With both Washington and Brussels considering new guest-worker initiatives, the situation of these retornados is a reminder that the challenges of such programs do not end with returning the workers home. Readjustment issues have reverberated from Turkey to Portugal among the countries that were main suppliers of European guest workers in the 1950s and '60s. Across the Atlantic in Mexico, more than 40 years after the bracero guest worker program with the United States was canceled, former laborers there are still fighting to collect their pensions.
Difficulty obtaining pensions is a recurring structural issue, and inherent to the complications of transnational bureaucracy, says Philip Martin, an agricultural economist at the University of California at Davis who's studied migrant labor.
Even for an American living in the US, he says, it's common to have to make multiple trips to Social Security to clear up problems.
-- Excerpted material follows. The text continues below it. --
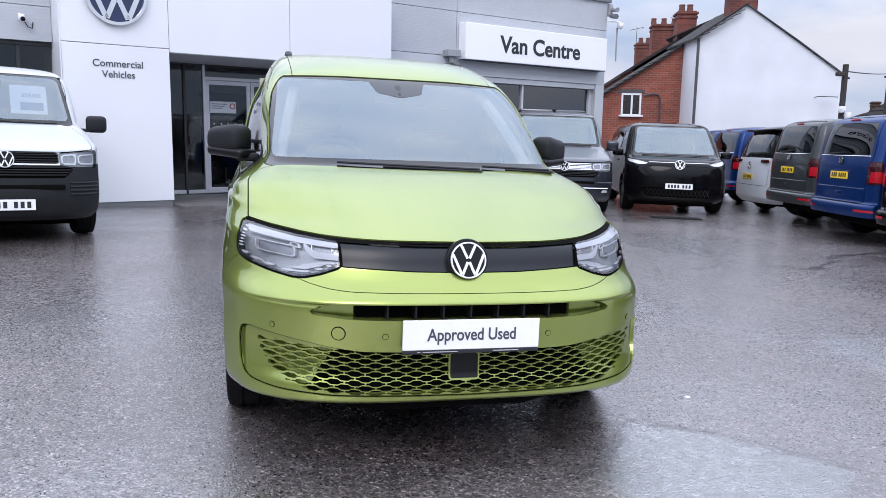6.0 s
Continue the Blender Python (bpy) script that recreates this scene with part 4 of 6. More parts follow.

Thus, it's not surprising that someone who has worked abroad will face even more difficulties.
"For almost all pensions systems there's no checking on the wage records of Social Security systems until you apply for benefits, and many systems do not allow pension checks to be sent abroad," says Dr. Martin.
Manuel Rojas Castro, a lawyer based in Germany who for 31 years worked for the Spanish embassy there as a legal counselor to immigrants, goes further, maintaining that European countries are often biased against guest workers, denying them their rights.
"The emigrants lose rights because of lack of knowledge from below, and discrimination from above," says Mr. Castro. "The pension system for emigrants in Europe is very complicated because you need to know the law of each country and the communal law, which is enormous."
In the case of Spain, for example, three types of law can hold jurisdiction: Spanish law, the laws of the host country where the emigrant worked, and either European communal law or a bilateral agreement. "There is a communal currency, the euro, but there does not exist a standard euro pension," Castro notes.
Since his retirement from public service in the mid-1990s, Castro has counseled thousands of Spanish former guest workers, with pension collection being the most typical problem. If cases cannot be resolved through negotiations, he takes them to the relevant national court and, when necessary, to the European Court of Justice. Settlement amounts vary, he says. The most he's won for a client is €38,000 ($51,000).
Spain has a particularly strong contingent of returned workers. At the peak of the exodus in the 1960s until the guest-worker programs were mostly halted following the oil crisis of 1973, an estimated 100,000 Spaniards left their country per year, most to work in Europe's richer lands. Some stayed a few months, others for decades.
The return flood began in the mid-1970s, moving back into houses they had built with money made abroad – an achievement that would have been unlikely had they stayed home.
"Many of them returned successful, in the sense they achieved something they could not have in Spain," says F. Javier García Castaño, an anthropology professor at the University of Granada.
But retornados often felt out of place in their hometowns and were unaware of their rights to collect benefits in either country. In 1988, one retornado recognized the need and founded Grenada's Association of Returned Emigrants (AGER). Today, up to 200 people a day come seeking its services. It is the oldest and – with a membership of 16,000 – the largest of more than a dozen such organizations across Spain.
On a recent night, Ruiz – who had first brought his case to the association over a year ago – had a chance to see an attendant. From a row of cubicles labeled by countries in which emigrants worked, he settled for Germany, where he worked the longest.
Not only are there many of the receiving country's individual laws to sort through, he has no records of the work abroad.
Such challenges are common, says association president Rafael Leon Galindó. "Many had the papers and then threw them away thinking they don't have any value," he says. "Now they come and say, 'I was in France for five years. Please let me have my pension.' "
But Ruiz's case has a happy ending. The attendant tracks down the necessary information, though the yield is minimal: a pension of €30 per year on average.